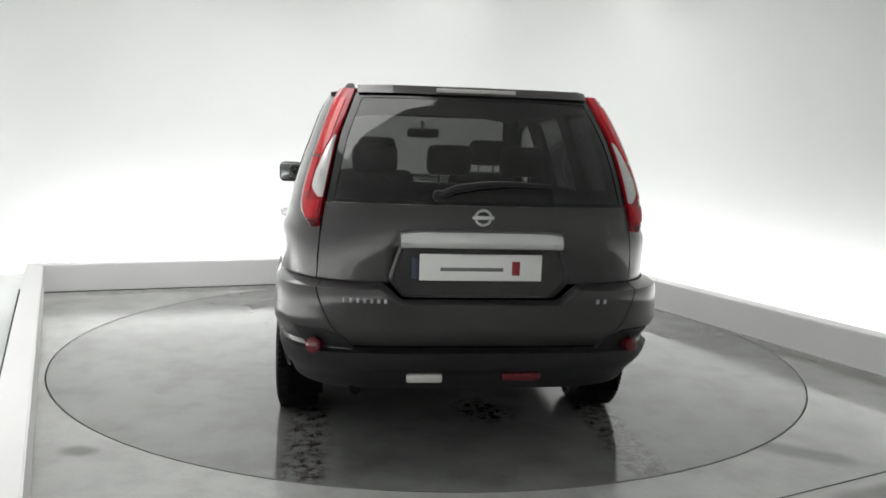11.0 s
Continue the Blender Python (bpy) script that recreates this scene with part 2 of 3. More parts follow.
# ---- booth ----
def prism(name, pts, z0, z1, material, label, category, kind="structure"):
    bm = bmesh.new()
    lo = [bm.verts.new((p[0], p[1], z0)) for p in pts]
    f = bm.faces.new(lo)
    top = bmesh.ops.extrude_face_region(bm, geom=[f])
    bmesh.ops.translate(bm, vec=(0, 0, z1 - z0), verts=[v for v in top["geom"] if isinstance(v, bmesh.types.BMVert)])
    bmesh.ops.bevel(bm, geom=[e for e in bm.edges if abs(e.verts[0].co.z - z1) + abs(e.verts[1].co.z - z1) < 1e-4], offset=min(0.008, 0.2 * abs(z1 - z0), 0.2 * (Vector(pts[1]) - Vector(pts[2])).length), segments=2, affect="EDGES")
    return tagged(part(name, bm, material, None), label, category, kind=kind)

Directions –
Leave out the pictures and print every line of the data exactly.

Output for this task –
11.0 s
Continue the Blender Python (bpy) script that recreates this scene with part 2 of 3. More parts follow.
# ---- booth ----
def prism(name, pts, z0, z1, material, label, category, kind="structure"):
    bm = bmesh.new()
    lo = [bm.verts.new((p[0], p[1], z0)) for p in pts]
    f = bm.faces.new(lo)
    top = bmesh.ops.extrude_face_region(bm, geom=[f])
    bmesh.ops.translate(bm, vec=(0, 0, z1 - z0), verts=[v for v in top["geom"] if isinstance(v, bmesh.types.BMVert)])
    bmesh.ops.bevel(bm, geom=[e for e in bm.edges if abs(e.verts[0].co.z - z1) + abs(e.verts[1].co.z - z1) < 1e-4], offset=min(0.008, 0.2 * abs(z1 - z0), 0.2 * (Vector(pts[1]) - Vector(pts[2])).length), segments=2, affect="EDGES")
    return tagged(part(name, bm, material, None), label, category, kind=kind)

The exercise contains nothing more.